Vestiaire Collective has joined forces with US-based public charity Or Foundation to lobby for legislation around extended producer responsibility at governmental level.

It will also work on practical solutions with Or for the fast fashion items that are already owned, including recycling, upcycling and constructive donation strategies.

Vestiare says its target is to be 100% free of fast fashion by Black Friday 2024 or what it calls Better Friday.

Credits: Vestiaire Collective’s YouTube page

Fashion brands respond to Vestiare’s fast fashion ban

H&M told Just Style exclusively that it respects Vestiaire Collective’s decision, however, it was keen to clarify that it shares the same viewpoint as Vestiaire Collective when it comes to driving collective change towards a circular fashion economy.

The spokesperson said: “At H&M we want to make more sustainable fashion accessible to the many. We believe we need to explore new ways of consuming and producing fashion and this is why we are testing and investing in a range of rental and reuse services. We want to provide different options to our customers and encourage them to explore our collections in different ways, while keeping products a part of the circular system.
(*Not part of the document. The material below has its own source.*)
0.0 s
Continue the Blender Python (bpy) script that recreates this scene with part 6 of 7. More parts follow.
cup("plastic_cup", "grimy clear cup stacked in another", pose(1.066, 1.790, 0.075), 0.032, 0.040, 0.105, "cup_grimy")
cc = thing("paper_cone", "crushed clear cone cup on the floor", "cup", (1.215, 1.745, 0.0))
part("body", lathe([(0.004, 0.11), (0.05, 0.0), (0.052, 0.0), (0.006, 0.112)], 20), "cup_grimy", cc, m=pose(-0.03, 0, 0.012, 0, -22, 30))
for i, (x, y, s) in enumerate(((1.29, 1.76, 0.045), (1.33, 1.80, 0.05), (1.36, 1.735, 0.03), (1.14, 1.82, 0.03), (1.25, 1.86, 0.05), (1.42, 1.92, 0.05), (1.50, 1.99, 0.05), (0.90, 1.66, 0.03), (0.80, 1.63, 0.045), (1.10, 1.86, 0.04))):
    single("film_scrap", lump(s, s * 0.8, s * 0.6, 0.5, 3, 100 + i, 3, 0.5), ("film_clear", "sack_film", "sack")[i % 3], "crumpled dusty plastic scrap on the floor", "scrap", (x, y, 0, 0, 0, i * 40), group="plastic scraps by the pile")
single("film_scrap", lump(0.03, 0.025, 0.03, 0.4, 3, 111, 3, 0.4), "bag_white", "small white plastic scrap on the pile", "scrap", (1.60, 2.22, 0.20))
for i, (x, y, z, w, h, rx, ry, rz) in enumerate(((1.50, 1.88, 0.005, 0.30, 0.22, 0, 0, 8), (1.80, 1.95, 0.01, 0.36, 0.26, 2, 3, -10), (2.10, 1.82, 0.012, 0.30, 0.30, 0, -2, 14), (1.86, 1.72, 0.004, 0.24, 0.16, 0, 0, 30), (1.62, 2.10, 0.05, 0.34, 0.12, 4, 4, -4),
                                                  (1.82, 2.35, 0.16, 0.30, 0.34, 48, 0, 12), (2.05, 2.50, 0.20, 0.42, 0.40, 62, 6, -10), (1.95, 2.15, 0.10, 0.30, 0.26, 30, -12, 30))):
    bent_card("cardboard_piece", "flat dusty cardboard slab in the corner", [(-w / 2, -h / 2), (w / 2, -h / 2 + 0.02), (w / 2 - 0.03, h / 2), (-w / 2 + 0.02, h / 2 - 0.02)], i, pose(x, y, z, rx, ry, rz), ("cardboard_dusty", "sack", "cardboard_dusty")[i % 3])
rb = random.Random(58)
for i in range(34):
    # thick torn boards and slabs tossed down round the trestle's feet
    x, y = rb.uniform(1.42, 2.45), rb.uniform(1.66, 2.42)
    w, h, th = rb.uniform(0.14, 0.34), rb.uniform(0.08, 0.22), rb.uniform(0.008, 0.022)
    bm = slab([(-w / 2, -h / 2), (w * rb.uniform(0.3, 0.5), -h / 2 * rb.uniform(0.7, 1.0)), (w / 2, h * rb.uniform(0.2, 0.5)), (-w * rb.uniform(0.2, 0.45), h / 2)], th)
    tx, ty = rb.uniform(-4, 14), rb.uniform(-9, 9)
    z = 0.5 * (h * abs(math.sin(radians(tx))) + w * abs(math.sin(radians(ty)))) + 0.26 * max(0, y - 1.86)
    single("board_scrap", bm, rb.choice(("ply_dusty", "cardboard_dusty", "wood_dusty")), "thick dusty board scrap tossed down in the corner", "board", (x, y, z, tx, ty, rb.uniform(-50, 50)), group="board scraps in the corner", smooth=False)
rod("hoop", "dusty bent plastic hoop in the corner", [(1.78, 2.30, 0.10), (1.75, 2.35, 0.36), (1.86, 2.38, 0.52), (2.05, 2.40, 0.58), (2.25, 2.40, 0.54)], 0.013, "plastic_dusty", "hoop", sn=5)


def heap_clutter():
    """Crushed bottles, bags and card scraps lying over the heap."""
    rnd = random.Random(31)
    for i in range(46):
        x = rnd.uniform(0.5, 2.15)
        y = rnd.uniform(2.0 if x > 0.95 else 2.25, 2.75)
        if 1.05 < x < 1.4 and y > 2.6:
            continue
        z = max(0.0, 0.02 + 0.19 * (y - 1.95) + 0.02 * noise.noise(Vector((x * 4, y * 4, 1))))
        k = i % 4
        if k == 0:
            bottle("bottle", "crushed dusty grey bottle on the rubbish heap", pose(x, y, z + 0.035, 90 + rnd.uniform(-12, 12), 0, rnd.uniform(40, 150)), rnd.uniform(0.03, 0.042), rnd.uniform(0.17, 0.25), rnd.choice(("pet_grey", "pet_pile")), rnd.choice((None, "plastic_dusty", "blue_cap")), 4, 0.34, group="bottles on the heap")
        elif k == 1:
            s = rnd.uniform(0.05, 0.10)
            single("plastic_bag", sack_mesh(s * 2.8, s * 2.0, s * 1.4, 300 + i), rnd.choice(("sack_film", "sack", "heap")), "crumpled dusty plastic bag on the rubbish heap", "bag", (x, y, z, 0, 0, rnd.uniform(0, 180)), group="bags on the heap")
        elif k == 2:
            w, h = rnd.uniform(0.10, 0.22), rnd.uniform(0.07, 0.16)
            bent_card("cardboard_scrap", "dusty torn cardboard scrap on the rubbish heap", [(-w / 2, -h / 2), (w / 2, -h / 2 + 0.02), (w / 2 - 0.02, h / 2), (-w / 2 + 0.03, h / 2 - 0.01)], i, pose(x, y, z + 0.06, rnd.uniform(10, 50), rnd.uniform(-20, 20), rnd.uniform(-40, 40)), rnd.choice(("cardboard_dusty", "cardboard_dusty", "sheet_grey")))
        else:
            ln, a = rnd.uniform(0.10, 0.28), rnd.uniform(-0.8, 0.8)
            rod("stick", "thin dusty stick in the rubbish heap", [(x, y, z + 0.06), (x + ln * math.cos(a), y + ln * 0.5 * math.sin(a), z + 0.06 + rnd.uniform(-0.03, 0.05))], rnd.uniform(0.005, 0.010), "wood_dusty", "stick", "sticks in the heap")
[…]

We also work with other re-sell platforms where we see that customers really appreciate the opportunity to buy pre-loved garments from previous collections.”

Mango, Inditex, Gap and Uniqlo had not responded to Just Style’s request for comment at the time of going to press.

Vestiaire Collective became B Corp certified in September 2021, which it said at the time reflected its firm commitment to following the highest social and environmental standards.